Q1: What do the 257V and 2.5A figures in the original product listing refer to?

The 257V is the motor's back-EMF voltage — the voltage generated at the motor terminals when the shaft is spinning at rated speed with no drive supply connected.

The 2.5A is the no-load running current at that speed.

Neither is the rated operating voltage or current — those are 155V and 8.8A respectively, generated by the servo amplifier at 133Hz from a 200–230VAC mains supply.

These nameplate figures sometimes appear in MRO listings and can cause confusion, but they do not affect motor selection or installation.


Q2: What servo amplifier is compatible with this motor?

The A06B-0141-B077 requires a Fanuc ALPHA series SVM servo amplifier module rated for at least 8.8A continuous current.

It integrates with Fanuc CNC controls including Series 0, 0i, 15, 16, 18, and 21.

The motor type parameter in the servo amplifier must be set to match the aC12/2000 specification before the axis is operated. An incorrect motor type code affects velocity loop gain, current limits, and speed scaling — all of which must be correct before the axis is run under load.


Q3: What is the difference between the #7000 and #7008 shaft sub-variants?

The #7000 has a plain straight shaft with no keyway. The #7008 has a keyway machined into the straight shaft for use with keyed coupling hubs. Both are electrically identical — same torque, current, speed, and encoder. The only difference is the shaft machining.

Verify which sub-variant is installed on the machine before sourcing a replacement, as fitting the wrong variant requires either modifying the coupling hub or sourcing a new one.


Q4: This motor is discontinued — is it worth repairing rather than replacing with a current-generation motor?
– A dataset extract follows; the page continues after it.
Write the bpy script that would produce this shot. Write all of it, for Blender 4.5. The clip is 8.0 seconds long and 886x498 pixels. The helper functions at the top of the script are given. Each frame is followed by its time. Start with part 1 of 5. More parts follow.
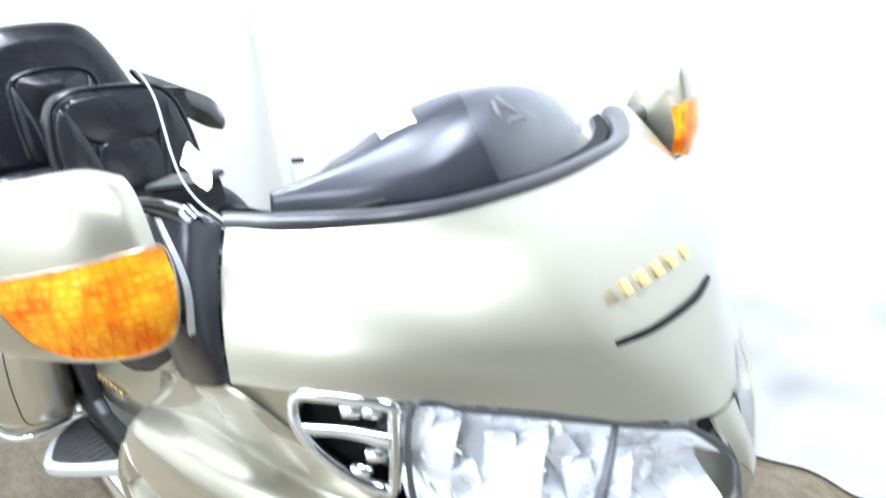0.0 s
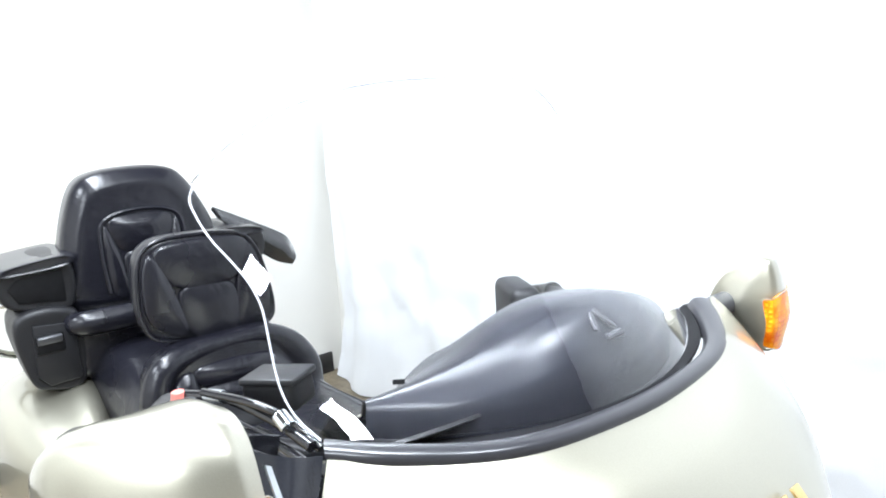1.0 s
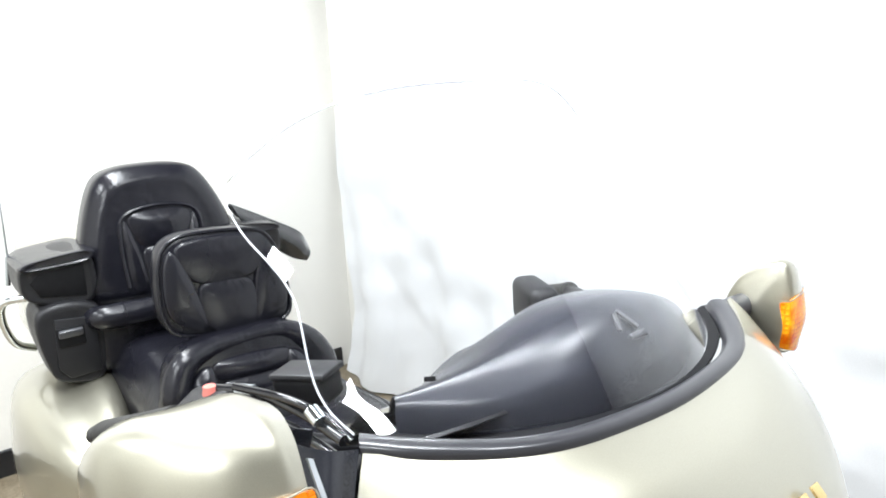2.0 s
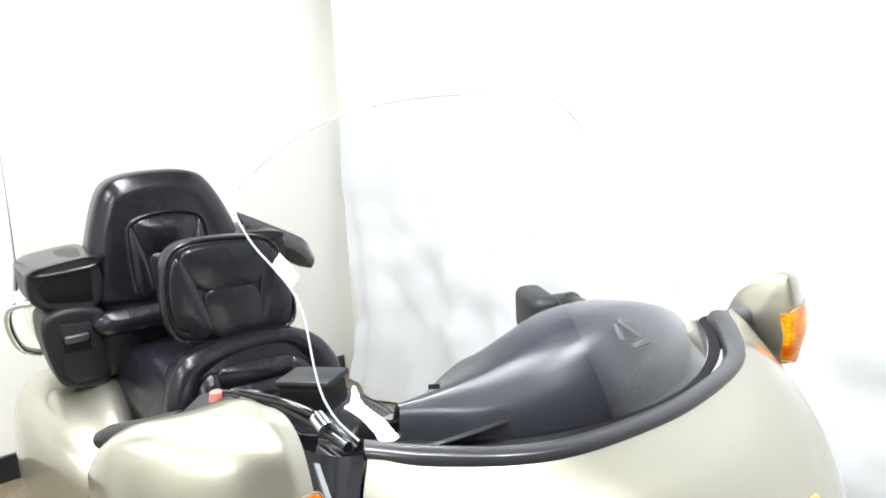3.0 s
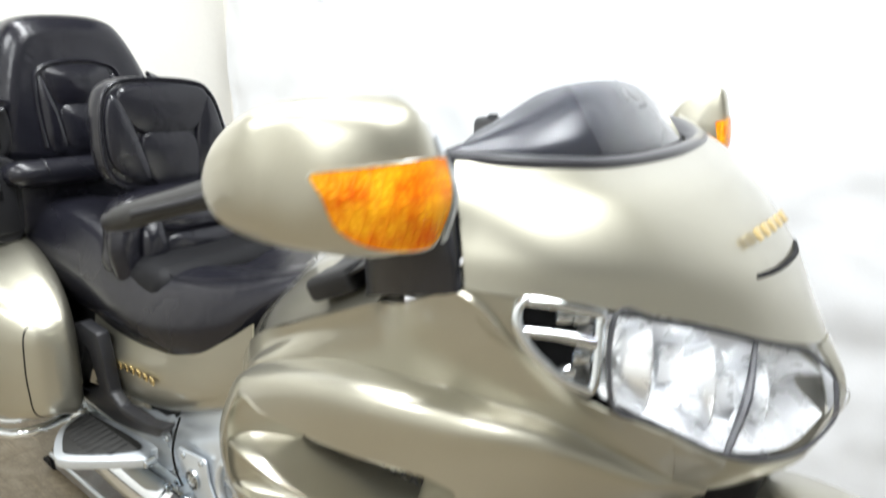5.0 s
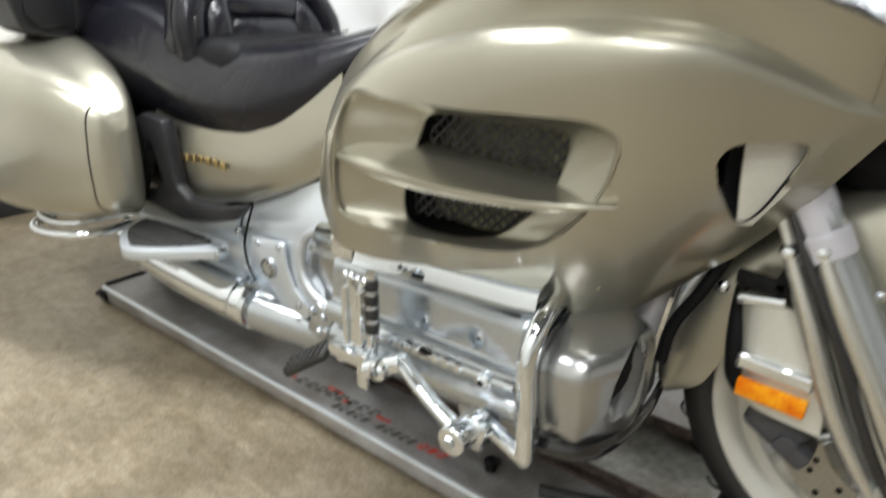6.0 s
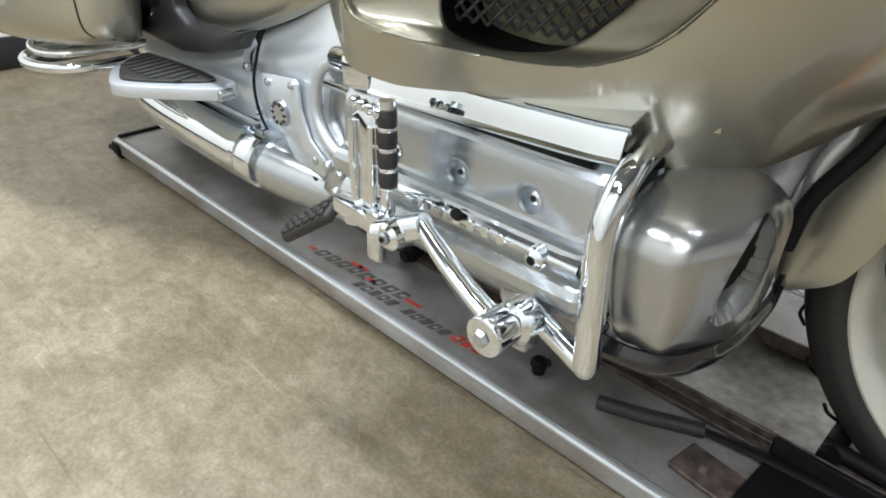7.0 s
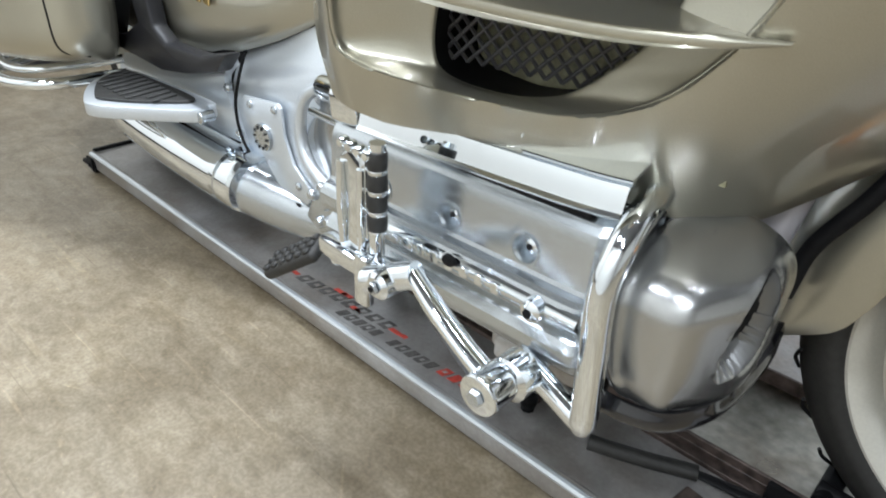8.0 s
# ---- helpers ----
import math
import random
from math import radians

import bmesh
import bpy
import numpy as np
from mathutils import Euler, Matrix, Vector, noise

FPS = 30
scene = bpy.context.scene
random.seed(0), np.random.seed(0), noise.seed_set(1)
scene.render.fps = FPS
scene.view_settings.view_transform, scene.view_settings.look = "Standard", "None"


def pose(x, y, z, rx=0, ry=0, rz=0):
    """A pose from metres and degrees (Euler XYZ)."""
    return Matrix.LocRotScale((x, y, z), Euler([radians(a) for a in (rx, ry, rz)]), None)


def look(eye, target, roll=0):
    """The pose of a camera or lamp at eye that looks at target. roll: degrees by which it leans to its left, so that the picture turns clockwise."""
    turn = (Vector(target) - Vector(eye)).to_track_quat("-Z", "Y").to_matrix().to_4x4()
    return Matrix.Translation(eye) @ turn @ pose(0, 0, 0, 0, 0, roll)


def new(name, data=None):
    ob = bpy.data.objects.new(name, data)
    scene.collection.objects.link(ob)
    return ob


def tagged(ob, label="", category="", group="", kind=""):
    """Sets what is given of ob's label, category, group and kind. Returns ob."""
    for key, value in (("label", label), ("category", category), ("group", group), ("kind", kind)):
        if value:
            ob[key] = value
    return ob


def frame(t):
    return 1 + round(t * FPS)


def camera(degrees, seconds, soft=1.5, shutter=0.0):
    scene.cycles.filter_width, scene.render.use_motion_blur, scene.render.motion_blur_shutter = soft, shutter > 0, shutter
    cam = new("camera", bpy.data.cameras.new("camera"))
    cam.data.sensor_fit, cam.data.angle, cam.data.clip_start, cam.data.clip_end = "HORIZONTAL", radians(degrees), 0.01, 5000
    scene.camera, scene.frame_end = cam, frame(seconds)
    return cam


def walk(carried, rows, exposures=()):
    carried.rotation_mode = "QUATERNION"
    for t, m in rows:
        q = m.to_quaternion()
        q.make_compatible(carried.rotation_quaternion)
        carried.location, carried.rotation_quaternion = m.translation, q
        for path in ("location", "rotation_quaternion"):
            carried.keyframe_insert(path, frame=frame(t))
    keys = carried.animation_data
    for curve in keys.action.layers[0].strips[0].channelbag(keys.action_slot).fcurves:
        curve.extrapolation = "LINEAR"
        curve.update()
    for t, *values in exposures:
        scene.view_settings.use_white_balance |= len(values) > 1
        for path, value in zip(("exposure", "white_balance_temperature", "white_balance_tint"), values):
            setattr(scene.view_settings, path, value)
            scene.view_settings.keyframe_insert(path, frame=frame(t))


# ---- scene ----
cam = camera(66.0, 8.0, soft=1.8, shutter=0.5)
PATH = [
    (0.0, (1.122, -0.560, 1.277), (0.091, 0.374, 0.716), -4.6),
    (0.5, (1.081, -0.558, 1.344), (-0.021, 0.362, 0.909), -3.9),
    (1.0, (1.059, -0.568, 1.390), (-0.079, 0.348, 1.051), -3.1),
    (1.5, (1.054, -0.586, 1.398), (-0.085, 0.324, 1.048), -2.9),
    (3.0, (1.064, -0.608, 1.404), (-0.086, 0.297, 1.077), -2.2),
    (3.5, (1.068, -0.610, 1.397), (-0.071, 0.305, 1.062), -1.9),
    (4.0, (1.083, -0.632, 1.366), (-0.036, 0.303, 1.013), -1.5),
    (4.2, (1.086, -0.650, 1.353), (-0.020, 0.294, 0.987), -1.0),
    (5.3, (0.956, -0.968, 1.101), (0.127, 0.193, 0.639), 1.9),
    (5.5, (0.938, -1.007, 1.017), (0.117, 0.161, 0.556), 2.3),
    (6.0, (0.896, -0.998, 0.852), (0.022, 0.089, 0.303), 0.8),
    (6.5, (0.821, -0.874, 0.757), (-0.072, 0.115, 0.068), 1.8),
    (7.0, (0.775, -0.817, 0.695), (-0.123, 0.110, -0.069), 1.5),
    (7.5, (0.760, -0.797, 0.699), (-0.107, 0.151, -0.076), 3.0),
    (8.0, (0.734, -0.793, 0.719), (-0.133, 0.166, -0.041), 2.9),
]
# The clip starts bright and bluish and settles darker once the floor is in view.
EXPOSURES = [(0.0, 1.26, 5650, 10), (1.5, 1.02, 6000, 10), (3.0, 0.83, 6250, 10), (4.2, 0.82, 6250, 10), (5.3, 0.72, 6300, 10), (6.0, 0.63, 6350, 10), (7.0, 0.81, 6050, 10), (8.0, 0.86, 5850, 10)]
walk(cam, [(t, look(eye, target, roll)) for t, eye, target, roll in PATH], EXPOSURES)

# ---- light: a closed white room lit by ceiling lamps ----
world = bpy.data.worlds.new("room_air")
world.use_nodes = True
world.node_tree.nodes["Background"].inputs[0].default_value = (0.9, 0.95, 1.0, 1)
world.node_tree.nodes["Background"].inputs[1].default_value = 0.15
scene.world = world


def ceiling_lamp(x, y, sx, sy, watts):
    data = bpy.data.lights.new("ceiling_lamp", "AREA")
    data.shape, data.size, data.size_y, data.energy, data.color = "RECTANGLE", sx, sy, watts, (0.975, 0.985, 0.965)
    ob = new("ceiling_lamp", data)
    ob.matrix_world = pose(x, y, 2.78)
    return ob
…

For most applications, a like-for-like refurbished replacement is the lower-risk, lower-cost path. Cross-generation motor substitution requires confirming physical mounting compatibility, connector pinout matching, encoder type compatibility with the servo amplifier, and servo parameter reconfiguration.

These are not insurmountable, but they add time and cost. If the machine's servo amplifier and CNC are also ageing and a full drive upgrade is planned, an upgrade path makes sense — but for a single failed motor on an otherwise functional machine, sourcing a refurbished aC12/2000 is typically the faster return to production.


Q5: What inspection steps are most important for a used A06B-0141-B077?

Check the encoder connector first — inspect for corroded or bent pins and verify the cable exit is undamaged. Measure three-phase winding resistance for balance across all phases and check insulation resistance to earth.

Rotate the shaft by hand to feel for bearing roughness or drag. Inspect the plain shaft end for fretting or coupling contact damage.

Confirm the IP67 shaft seal is intact and not hardened. A bench run-up to 2,000 RPM on a Fanuc ALPHA amplifier with encoder signal monitoring is the correct verification before returning any used unit to production service.